İran’ın Türkiye’ye yönelik açıklamalarını eleştiren Başbakan Davutoğlu, Meclis’ten Tahran’a seslenerek konuşmasını şöyle sürdürdü: “Bugün İran’dan gelen seslere dönük olarak Ankara’dan Tahran’a şu mesajı vermek istiyorum. Bütün dünya İran’ın karşısındayken biz bütün riskleri alarak BM Güvenlik Konseyi’nde Brezilya ile birlikte İran’a dönük ambargolar için el kaldırma onurunu yaşadık. Hiçbir zaman komşu bir ülkeyi yalnız bırakmadık. Ama maalesef bugün İran’dan yükselen sesler Türkiye’ye dönük yapılan hakaretler, saldırılar karşısında da İran’ı sağduyuya davet ediyoruz. Biz onları en zor günlerinde yalnız bırakmadık. Onlarsa bizim en haklı olduğumuz konularda Türkiye’ye yönelik bu tavırlarını sürdürürlerse geleneksel Türk-İran dostluğuna büyük zarar verirler”

 

“Asker artırımı rutin bir rotasyon ve güvenlik risklerine karşı alınmış bir tedbirdir”

Musul’a yapılan asker sevkiyatına ilişkin açıklamalarda bulunan Davutoğlu, “Türkiye’nin mücadelesi terörle ve IŞİD, PKK gibi terör örgütleriyledir. Bizim hiç kimsenin toprağında gözümüz yoktur. Irak ve Suriye’nin toprak bütünlüğü bizim için son derece önemlidir. Bu kampta 1 yıla yakın zamandır eğitim verilmektedir. Bu eğitim faaliyeti Musul Valiliği’nin talebi ve Irak Savunma Bakanlığı’nın bilgisi dahilinde başlatıldı. Söz konusu asker artırımı rutin bir rotasyon ve güvenlik risklerine karşı alınmış bir tedbirdir. Orada eğitim veren askerlerimizin çok sınır boyu olduğu için muhtemel bir IŞİD saldırısına karşı korunması amacıyla bu takviye yapılmıştır” ifadelerini kullandı.

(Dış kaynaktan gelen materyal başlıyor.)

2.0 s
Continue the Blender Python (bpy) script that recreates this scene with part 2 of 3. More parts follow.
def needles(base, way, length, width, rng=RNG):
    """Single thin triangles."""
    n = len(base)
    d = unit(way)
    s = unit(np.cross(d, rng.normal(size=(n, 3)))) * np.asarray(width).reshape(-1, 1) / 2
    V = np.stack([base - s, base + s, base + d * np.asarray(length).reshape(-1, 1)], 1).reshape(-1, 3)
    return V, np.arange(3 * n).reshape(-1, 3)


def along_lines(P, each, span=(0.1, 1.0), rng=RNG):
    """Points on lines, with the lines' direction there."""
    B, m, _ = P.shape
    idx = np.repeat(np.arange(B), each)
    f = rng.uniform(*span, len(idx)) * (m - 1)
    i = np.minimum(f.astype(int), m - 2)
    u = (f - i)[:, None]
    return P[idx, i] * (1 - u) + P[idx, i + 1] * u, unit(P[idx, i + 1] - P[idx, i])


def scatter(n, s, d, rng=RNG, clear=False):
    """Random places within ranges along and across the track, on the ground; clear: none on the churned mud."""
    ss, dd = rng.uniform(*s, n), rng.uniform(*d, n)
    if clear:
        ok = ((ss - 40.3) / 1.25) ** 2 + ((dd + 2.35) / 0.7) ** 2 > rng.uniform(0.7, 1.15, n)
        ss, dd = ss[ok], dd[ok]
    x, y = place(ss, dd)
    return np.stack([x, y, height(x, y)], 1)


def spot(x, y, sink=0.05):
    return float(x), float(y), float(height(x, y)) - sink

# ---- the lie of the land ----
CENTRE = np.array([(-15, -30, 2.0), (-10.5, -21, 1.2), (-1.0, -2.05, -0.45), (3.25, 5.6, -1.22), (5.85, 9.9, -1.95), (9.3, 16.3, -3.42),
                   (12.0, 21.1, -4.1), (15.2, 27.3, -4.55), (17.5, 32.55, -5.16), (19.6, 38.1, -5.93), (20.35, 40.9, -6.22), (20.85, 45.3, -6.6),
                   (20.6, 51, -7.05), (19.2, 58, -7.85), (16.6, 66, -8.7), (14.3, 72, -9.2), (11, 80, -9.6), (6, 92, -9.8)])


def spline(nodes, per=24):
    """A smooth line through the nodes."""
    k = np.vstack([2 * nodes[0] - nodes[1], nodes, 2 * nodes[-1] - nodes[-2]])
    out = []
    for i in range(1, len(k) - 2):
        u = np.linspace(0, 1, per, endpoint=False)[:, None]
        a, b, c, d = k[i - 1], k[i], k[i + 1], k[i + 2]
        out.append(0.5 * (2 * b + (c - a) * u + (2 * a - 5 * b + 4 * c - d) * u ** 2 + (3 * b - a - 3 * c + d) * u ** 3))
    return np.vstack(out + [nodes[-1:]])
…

Musul’a asker sevkiyatı konusunda iki ülkenin savunma ve dışişleri bakanlarının görüştüğünü vurgulayan Davutoğlu, “Bunu farklı yorumlayanlar maksatlı bir provokasyon içindedir. Irak yönetimiyle görüşmeler yapılmış Savunma Bakanlarımız, bu gece de Dışişleri Bakanlarımız telefonla konuyu müzakere etmiştir. İnşallah yakın zamanda karşılıklı ziyaretler yapacaklar Savunma Bakanlarımız. Ben de Yüksek Düzeyli İstişare Konseyi Toplantısı için bakan arkadaşlarımızla birlikte en kısa sürede Bağdat’a ziyarette bulunmayı arzu ediyorum” dedi.

Türkiye’nin Irak’a desteğinin devam edeceğini vurgulayan Davutoğlu, “Buradan dost ve kardeş Irak halkına sesleniyorum. Sizin teröre karşı verdiğiniz mücadelede her zaman yanınızda olacağız. Hangi mezhepten hangi ırktan olursa olsun bütün Iraklılar bizim kardeşimizdir. Ebediyen kardeşimiz kalacaktır. Kendileri Irak’ta askeri mevcudiyet bulunduranların Türkiye’nin Irak’ta kardeşlerimize ve Musul’daki kardeşlerimize verdiği desteği istismar etmelerini buradan kınıyorum” açıklamasında bulundu.

Davutoğlu, her ne kadar Irak ile yaşanan krizi küçültmeye çalışsa da Türkiye’nin asker sevkiyatını hızlıca durdurmuş olması ve ancak “provokasyon” diyebilmesi gerçeği karşısında Türkiye’nin boyunu aşan bir hamleye daha kalkıştığı anlaşılıyor.